Sources here tell Breaking Defense that in December, as Russian forces began massing along the Ukrainian border, the Israeli MoD sent word to the three Baltic nations that if they ask to transfer weapons to Ukraine, they will be denied — an almost unheard-of preemptive denial, driven by Israel’s need to balance its relations with Russia.
Like the US, Israel puts strict “end-user” regulations on weapons sold abroad, which legally restrict the ability of the buying nation to send the equipment to a third-party nation without permission from the original producer. The preemptive move from Israel was driven by a belief that Ukraine would seek to lay hands on the Spike anti-tank weapon, built by a joint firm of Israeli and German companies.

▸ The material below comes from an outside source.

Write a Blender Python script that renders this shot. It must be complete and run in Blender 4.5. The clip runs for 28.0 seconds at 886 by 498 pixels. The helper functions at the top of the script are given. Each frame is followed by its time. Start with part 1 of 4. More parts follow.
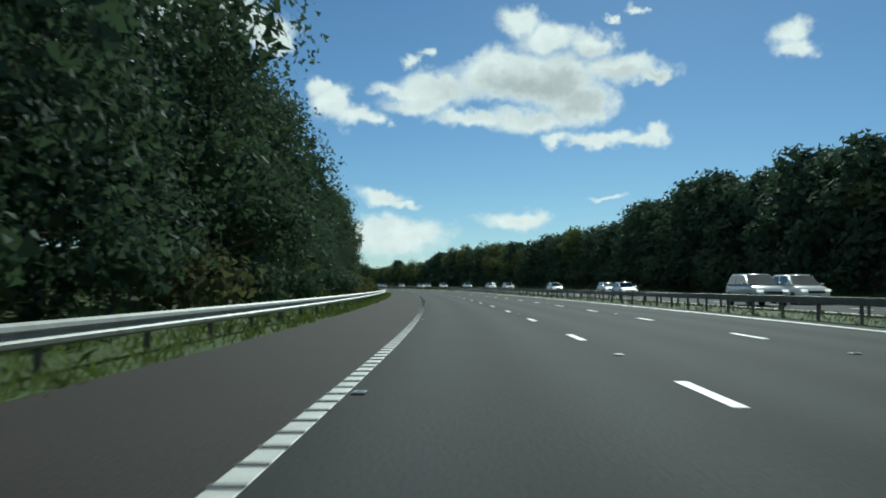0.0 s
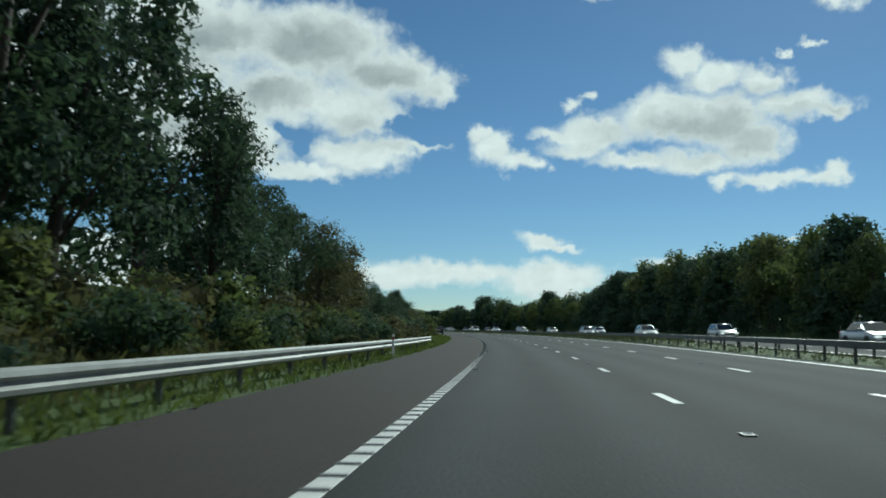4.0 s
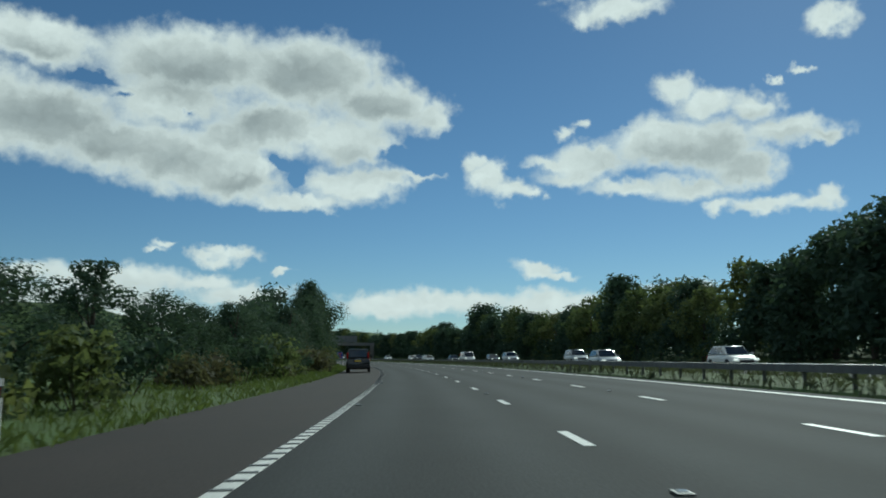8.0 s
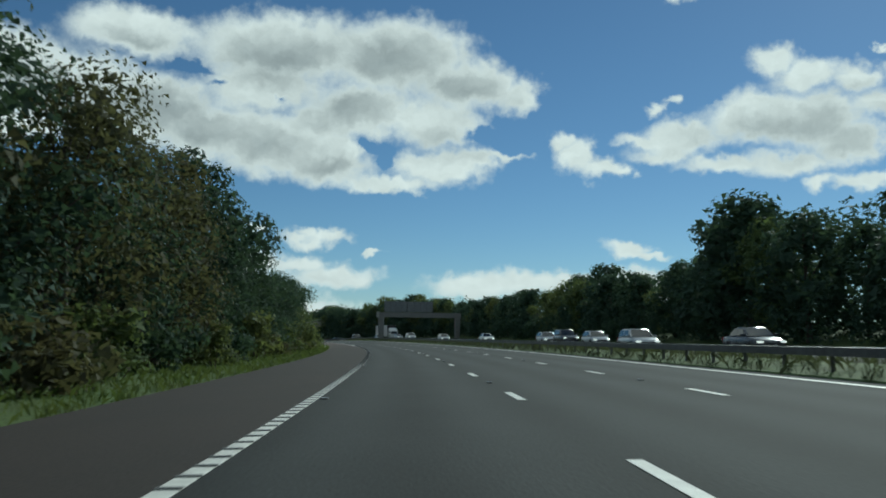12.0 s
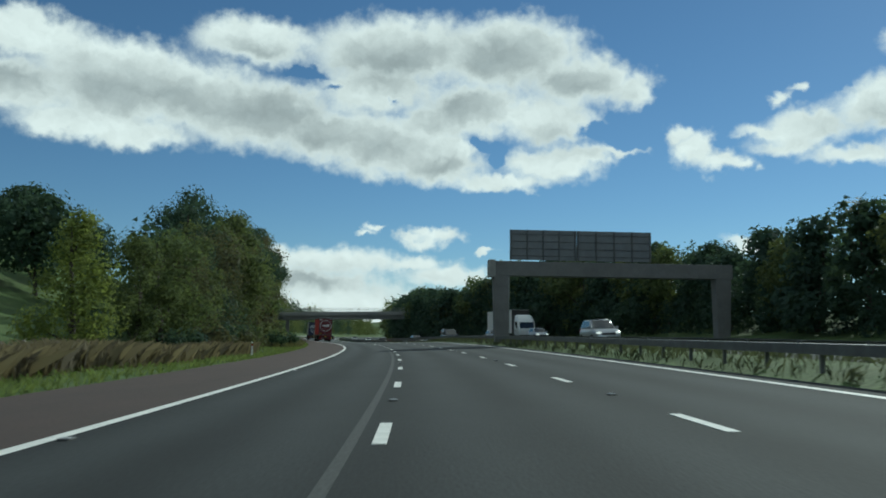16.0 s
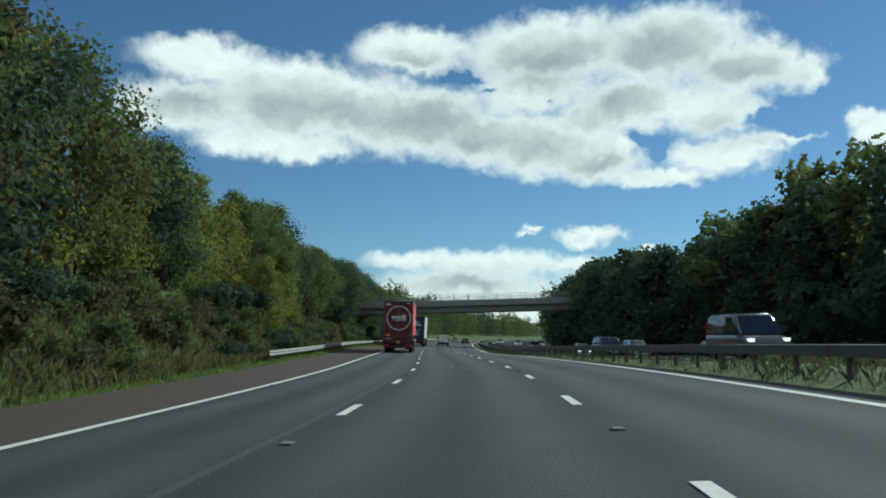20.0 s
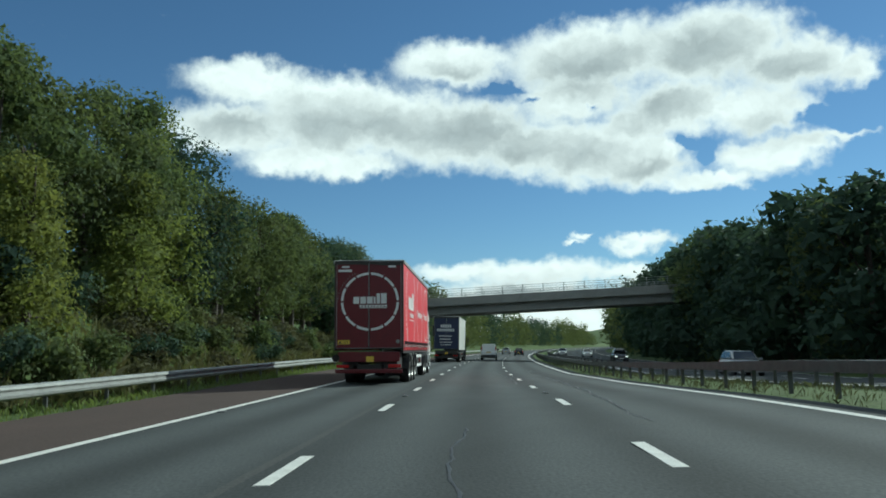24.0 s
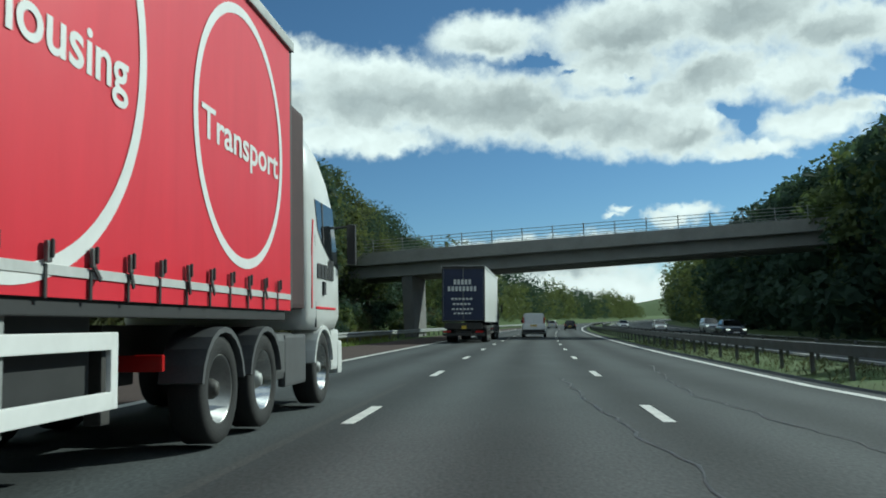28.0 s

Israel-Ukrainian relations are overshadowed by the Israeli interest in keeping a good channel with the Kremlin, needed to allow Israel to operate in Syria against shipments of Iranian made weapons system on their way to Hezbollah in Lebanon. The threading of the needle by Jerusalem was on display during a December visit to Israel by Ukrainian Defense Minister Oleksii Reznikov, which was reportedly kept low-profile at the request of the Israeli government.
A spokesperson for Latvia’s MoD said “Latvia is not planning to send to Ukraine any weapons produced by Israel, therefore we cannot comment on this information,” and noted the previous agreement to send US-made equipment. A spokesperson for the Lithuanian MoD noted they hold “regular” talks with their Israeli counterparts, including a Jan. 31 meeting between the Israeli ambassador and Lithuania’s vice minister of defense; “However, no transfer of Israeli-made weapons to Ukraine have been raised during the bilateral talks.” An Estonian MoD spokesperson did not respond by deadline, but as with the other nations, there are no signs the Estonians are moving to shift Spike weapons to Ukraine.
The Israeli MoD also declined to comment for this story, but outside voices stressing the delicate dance that the government in Jerusalem has to do when it comes to Russia.
“Every type of indirect intervention in this crisis can harm the special relations between Jerusalem and Moscow,” explained a senior Israeli defense expert, who talked to Breaking Defense on condition of anonymity given political concerns. “Everything that has even the slightest connection to the situation in this part of the world, should involve a very high-level consideration of the potential implications.”
Eldad Shavit a senior researcher in the Israeli Institute for national security studies (INSS) wrote recently about how Israel needs to balance its political ties to both Washington and Moscow.
“It is important to emphasize again that these developments also require Israel to immediately formulate a policy and prepare for the possibility that the crisis will develop into a military confrontation,” Shavit wrote. “Even if there is a desire and need in Israel to continue to maintain good relations with Russia, it may be in conflict with US administration policy, especially if a decision is made to significantly increase diplomatic and economic sanctions against Russia.”
While Israel maintains political relations with Ukraine, it has not sold the country any weapons in the last decade, according to data maintained by the Stockholm International Peace Research Institute (SIPRI). But through Eurospike GmbH, a joint venture between Israel’s Rafael and Germany’s Diehl Defense and Rheinmetall, all three of the Baltic nations have ordered the Spike anti-tank weapons.
Estonia and Lithuania currently operate the Spike LR variant, while Latvia operates the LR ,LR2, ER and SR variants of the weapon. On Jan 20, EuroSpike announced the Estonian military had placed a new order for SR Spike missiles, including training missiles and cases.
In the meantime, the Russians are sending indirect signals to Israel, with an announcement of joint patrols with the Syrian Air Force, some near Israel’s border. Already, advanced fighter jets of the Russian Air Force took part in reconnaissance flights near the Golan Heights in mid-January, and according to an announcement from the Moscow Ministry of Defense those flights “will continue on a regular basis.”
According to the Russian Ministry of Defense, among the aircraft used were the Sukhoi 35 multi-mission fighter jet, which entered service in 2014, the A-50 AEW and command and control aircraft, as well as Syrian MiG-23 and MiG-29 fighters.